Monday, January 22, 2007

States urged to do a carbon copy of gas scheme -

AUSTRALIAN states would do well to copy the Greenhouse Gas Abatement Scheme (GGAS) set up by NSW, pending the creation of a national carbon market aimed at reducing carbon emissions, according to one of the plan's advisers.
The focus on the mandatory reduction of greenhouse gas emissions meant GGAS was getting companies to cut pollution, an approach that other states including South Australia and Victoria were considering, said Rob Fowler, director of Sydney-based advisory firm Abatement Solutions Asia-Pacific.
"If you're a company executive, and you're looking to distribute your constrained resources across various activities, you're probably not going to give much to … emissions reductions unless you really have to," Mr Fowler said.
As Australia and even the US — both yet to ratify the Kyoto Protocol on climate change — edge closer to legislating lower emissions, participants in GGAS are best placed to benefit from new market opportunities.

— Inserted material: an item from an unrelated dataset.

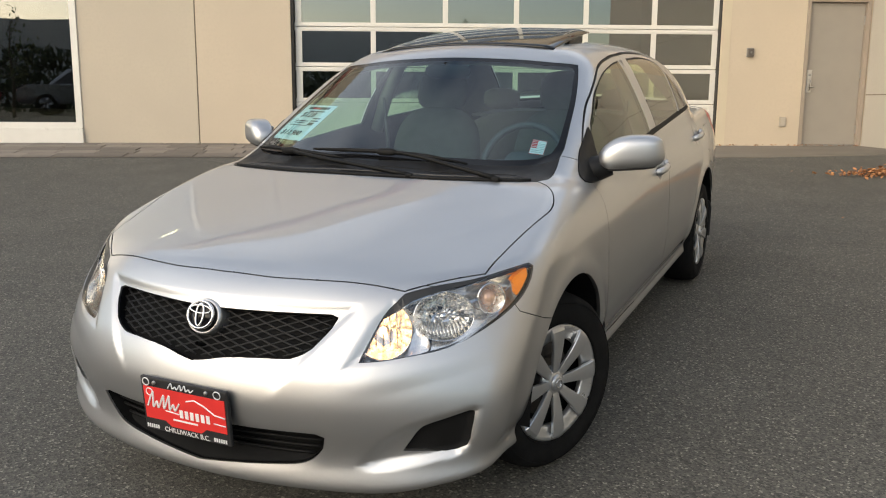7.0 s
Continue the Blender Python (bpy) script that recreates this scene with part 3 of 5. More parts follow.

"If Australia ratified Kyoto, then all these projects that have been under way under GGAS would become joint implementation projects and we'd be able to sell the credits overseas," Mr Fowler said. "We'd be instantly integrated into the international carbon market as a nation."
State and territory governments are working on a national emissions trading scheme, while the Federal Government has set up a taskforce of its own, due to report on a preferred market by the second half of this year.
The GGAS effort has some 180 projects under way, according to its website. Its operation has been extended until 2021, from an original 2012 time frame.
The US Congress, under Democratic Party control since this month, may seek to override the Bush Administration's opposition to greenhouse gas controls.
The Energy Information Administration, part of the US Department of Energy, earlier this month released a report on the likely cost of a carbon cap-and-trade system at the request of six senators.
The plan would initially reduce emissions per dollar of output by 2.6 per cent a year between 2012 and 2021, and then accelerate the cuts to 3 per cent. Depending on how the emission allowances are auctioned, the EIA estimated the plan's cost to be about 0.1 per cent of gross domestic product over the 2009-30 period.
Mr Fowler said companies often overestimated the cost of reducing energy use.
"That's the quandary of energy efficiency," he said. "It's really cheap to do, and pays back in a year."